Commission Chairman Daniel Sisto told the Times on March 3 that he and the group’s members have approached the challenges facing the area with an open mind.

He acknowledged the group’s work was one part of a long-term transition for the region.

“We have to ensure value at the end of the day, and that’s going to take several years of transformations,” Mr. Sisto said. “This isn’t something that’s going to happen overnight.”

Most encouraging, he said, was that some providers have already started moving toward making changes to improve care for patients and their own finances.

He said he was encouraged the commission could evaluate the wide range of data and submit recommendations to the state by the end of March.

The research and analysis done for the commission, Mr.

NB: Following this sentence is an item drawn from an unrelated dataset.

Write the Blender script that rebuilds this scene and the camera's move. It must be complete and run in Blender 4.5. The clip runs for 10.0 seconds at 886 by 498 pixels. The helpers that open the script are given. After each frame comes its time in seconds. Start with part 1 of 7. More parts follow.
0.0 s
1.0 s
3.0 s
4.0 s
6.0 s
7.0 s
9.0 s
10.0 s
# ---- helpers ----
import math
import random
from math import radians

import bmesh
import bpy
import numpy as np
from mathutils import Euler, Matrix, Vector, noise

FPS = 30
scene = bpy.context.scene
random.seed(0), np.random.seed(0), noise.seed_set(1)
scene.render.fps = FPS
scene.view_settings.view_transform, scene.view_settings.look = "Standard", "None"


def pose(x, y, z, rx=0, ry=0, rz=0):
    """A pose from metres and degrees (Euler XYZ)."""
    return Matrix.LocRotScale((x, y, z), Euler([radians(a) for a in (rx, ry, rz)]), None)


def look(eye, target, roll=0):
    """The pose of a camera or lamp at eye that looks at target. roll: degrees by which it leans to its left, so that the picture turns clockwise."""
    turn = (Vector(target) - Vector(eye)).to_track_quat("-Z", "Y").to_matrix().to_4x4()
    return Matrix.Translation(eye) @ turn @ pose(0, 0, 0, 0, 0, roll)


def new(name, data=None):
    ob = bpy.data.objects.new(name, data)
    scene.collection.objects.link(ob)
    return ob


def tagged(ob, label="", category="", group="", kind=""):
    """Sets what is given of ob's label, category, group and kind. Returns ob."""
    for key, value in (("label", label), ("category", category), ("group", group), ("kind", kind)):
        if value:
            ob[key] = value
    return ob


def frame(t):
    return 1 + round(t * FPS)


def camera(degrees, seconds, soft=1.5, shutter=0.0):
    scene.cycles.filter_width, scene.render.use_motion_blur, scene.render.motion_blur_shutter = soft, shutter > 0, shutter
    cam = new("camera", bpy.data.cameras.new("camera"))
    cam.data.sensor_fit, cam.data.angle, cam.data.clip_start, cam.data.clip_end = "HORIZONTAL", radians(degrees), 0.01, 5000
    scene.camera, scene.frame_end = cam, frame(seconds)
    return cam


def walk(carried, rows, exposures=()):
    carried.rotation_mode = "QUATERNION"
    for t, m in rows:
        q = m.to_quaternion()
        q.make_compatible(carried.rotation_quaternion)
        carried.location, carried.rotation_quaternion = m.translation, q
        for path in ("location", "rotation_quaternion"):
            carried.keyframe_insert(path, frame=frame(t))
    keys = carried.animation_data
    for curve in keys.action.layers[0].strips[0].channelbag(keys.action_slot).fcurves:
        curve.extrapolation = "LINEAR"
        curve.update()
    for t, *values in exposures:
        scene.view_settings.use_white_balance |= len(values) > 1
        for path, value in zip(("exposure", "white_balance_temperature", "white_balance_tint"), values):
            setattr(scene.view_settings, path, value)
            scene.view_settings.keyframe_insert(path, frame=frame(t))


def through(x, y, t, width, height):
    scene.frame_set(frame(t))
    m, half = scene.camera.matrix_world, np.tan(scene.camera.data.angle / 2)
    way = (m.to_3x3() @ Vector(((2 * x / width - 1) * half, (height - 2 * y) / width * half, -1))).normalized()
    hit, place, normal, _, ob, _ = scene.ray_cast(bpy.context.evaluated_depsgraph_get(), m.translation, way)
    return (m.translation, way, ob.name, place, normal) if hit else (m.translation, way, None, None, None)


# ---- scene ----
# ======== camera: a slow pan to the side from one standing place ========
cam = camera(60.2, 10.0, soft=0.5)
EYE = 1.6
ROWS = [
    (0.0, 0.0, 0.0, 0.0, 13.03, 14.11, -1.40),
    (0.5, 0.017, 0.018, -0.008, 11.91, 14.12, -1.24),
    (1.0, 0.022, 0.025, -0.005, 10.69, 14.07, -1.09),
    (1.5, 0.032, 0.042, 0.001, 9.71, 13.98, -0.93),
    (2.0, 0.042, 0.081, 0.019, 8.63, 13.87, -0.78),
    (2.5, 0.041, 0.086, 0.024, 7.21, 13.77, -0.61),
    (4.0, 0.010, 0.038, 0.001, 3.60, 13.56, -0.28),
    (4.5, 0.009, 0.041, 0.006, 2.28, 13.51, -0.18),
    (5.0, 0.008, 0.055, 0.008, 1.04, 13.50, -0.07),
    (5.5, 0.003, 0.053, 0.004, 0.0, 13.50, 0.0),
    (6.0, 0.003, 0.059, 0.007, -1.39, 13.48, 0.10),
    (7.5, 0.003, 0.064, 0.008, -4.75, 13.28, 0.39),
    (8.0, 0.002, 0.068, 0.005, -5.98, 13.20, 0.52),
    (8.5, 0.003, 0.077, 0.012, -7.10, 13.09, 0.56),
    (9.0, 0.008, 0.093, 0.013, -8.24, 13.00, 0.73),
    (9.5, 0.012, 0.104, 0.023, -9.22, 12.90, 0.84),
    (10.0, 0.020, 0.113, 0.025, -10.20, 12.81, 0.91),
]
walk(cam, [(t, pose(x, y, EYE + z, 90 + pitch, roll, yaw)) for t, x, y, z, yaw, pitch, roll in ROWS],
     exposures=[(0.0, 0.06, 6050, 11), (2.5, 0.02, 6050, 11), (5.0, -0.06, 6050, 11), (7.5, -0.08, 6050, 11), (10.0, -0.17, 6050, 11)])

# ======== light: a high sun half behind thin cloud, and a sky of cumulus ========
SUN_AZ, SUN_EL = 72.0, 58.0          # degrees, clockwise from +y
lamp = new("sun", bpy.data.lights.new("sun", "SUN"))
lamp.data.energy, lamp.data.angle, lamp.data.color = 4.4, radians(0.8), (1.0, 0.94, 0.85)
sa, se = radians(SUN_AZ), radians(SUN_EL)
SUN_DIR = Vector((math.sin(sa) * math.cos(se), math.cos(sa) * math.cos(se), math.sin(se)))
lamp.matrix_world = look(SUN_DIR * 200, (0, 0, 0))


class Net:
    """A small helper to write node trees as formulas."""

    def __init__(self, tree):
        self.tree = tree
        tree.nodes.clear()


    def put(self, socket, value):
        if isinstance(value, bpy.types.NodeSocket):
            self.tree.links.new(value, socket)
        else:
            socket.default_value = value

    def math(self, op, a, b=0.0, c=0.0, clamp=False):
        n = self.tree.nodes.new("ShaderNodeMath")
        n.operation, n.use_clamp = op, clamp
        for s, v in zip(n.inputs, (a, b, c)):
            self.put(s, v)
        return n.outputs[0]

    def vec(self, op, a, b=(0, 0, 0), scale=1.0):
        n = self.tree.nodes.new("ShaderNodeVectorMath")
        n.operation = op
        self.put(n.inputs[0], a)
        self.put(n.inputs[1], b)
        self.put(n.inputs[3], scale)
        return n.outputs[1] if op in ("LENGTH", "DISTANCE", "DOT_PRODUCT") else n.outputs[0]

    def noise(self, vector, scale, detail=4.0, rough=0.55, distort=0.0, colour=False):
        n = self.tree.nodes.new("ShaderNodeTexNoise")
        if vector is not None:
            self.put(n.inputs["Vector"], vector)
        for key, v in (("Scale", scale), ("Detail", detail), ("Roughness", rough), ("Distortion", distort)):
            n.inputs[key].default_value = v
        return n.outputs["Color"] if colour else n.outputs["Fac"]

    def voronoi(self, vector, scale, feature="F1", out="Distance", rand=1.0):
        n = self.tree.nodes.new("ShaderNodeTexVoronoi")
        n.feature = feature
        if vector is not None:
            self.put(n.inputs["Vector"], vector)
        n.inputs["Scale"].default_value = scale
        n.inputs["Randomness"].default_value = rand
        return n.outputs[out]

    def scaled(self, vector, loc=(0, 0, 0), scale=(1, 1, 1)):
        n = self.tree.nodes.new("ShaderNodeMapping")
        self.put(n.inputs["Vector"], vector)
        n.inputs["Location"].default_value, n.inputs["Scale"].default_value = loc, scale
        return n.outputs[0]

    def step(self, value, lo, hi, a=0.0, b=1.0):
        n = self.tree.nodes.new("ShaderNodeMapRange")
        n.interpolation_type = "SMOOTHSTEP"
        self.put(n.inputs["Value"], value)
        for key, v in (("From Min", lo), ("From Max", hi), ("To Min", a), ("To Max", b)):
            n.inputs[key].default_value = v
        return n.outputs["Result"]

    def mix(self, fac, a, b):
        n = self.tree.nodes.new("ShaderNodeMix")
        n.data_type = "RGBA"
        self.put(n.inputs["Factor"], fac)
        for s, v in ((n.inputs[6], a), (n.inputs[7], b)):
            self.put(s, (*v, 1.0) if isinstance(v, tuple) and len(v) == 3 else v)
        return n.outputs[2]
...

Sisto said, will “serve us well for years ahead.”

That research will be critical, as the region’s healthcare industry has seen a large amount of change recently.

Gouverneur Hospital took over the fiscally insolvent E.J. Noble Hospital in Gouverneur on Jan. 1, and the state Health Department is reviewing a closure plan for Kinney Nursing Home, an affiliated 40-bed facility.

With large financial losses in the horizon, officials at Massena Memorial Hospital are currently considering converting from a municipally owned hospital to a 501(c)(3) not-for-profit organization. Lewis County General Hospital is currently looking to affiliate with other area healthcare providers to improve its finances, while keeping its county ownership.

After nearly closing in October, the North Country Family Health Center has seen a turnaround since then with support from Samaritan Medical Center and multiple infusions of state aid money.

Among those interested in the changes is U.S. Rep. William L. Owens, who has closely followed the group’s proceedings.

One of the biggest challenges for the commisssion, Mr. Owens said, is ensuring that the level of care is at a similar level across the region. However, that can prove difficult due to the disparate needs for the region, and in some areas the long drives necessary to receive care.

“I want to make sure we don’t diminish that level of care in small communities,” Mr. Owens said.

Mr. Owens said another challenge is allocating the correct resources that are both affordable to the state and practical for patients.

“That will be difficult to do, but I think if we put the right resources to it, we can be successful.

Though no plans had been finalized when Mr. Owens spoke to the Times in mid-February, he said that telemedicine and cooperation between providers could play a role in the final product.

The group, which met for the final time on Thursday and Friday in Plattsburgh, must submit its recommendations to New York State Health Commissioner Nirav R. Shah by March 31.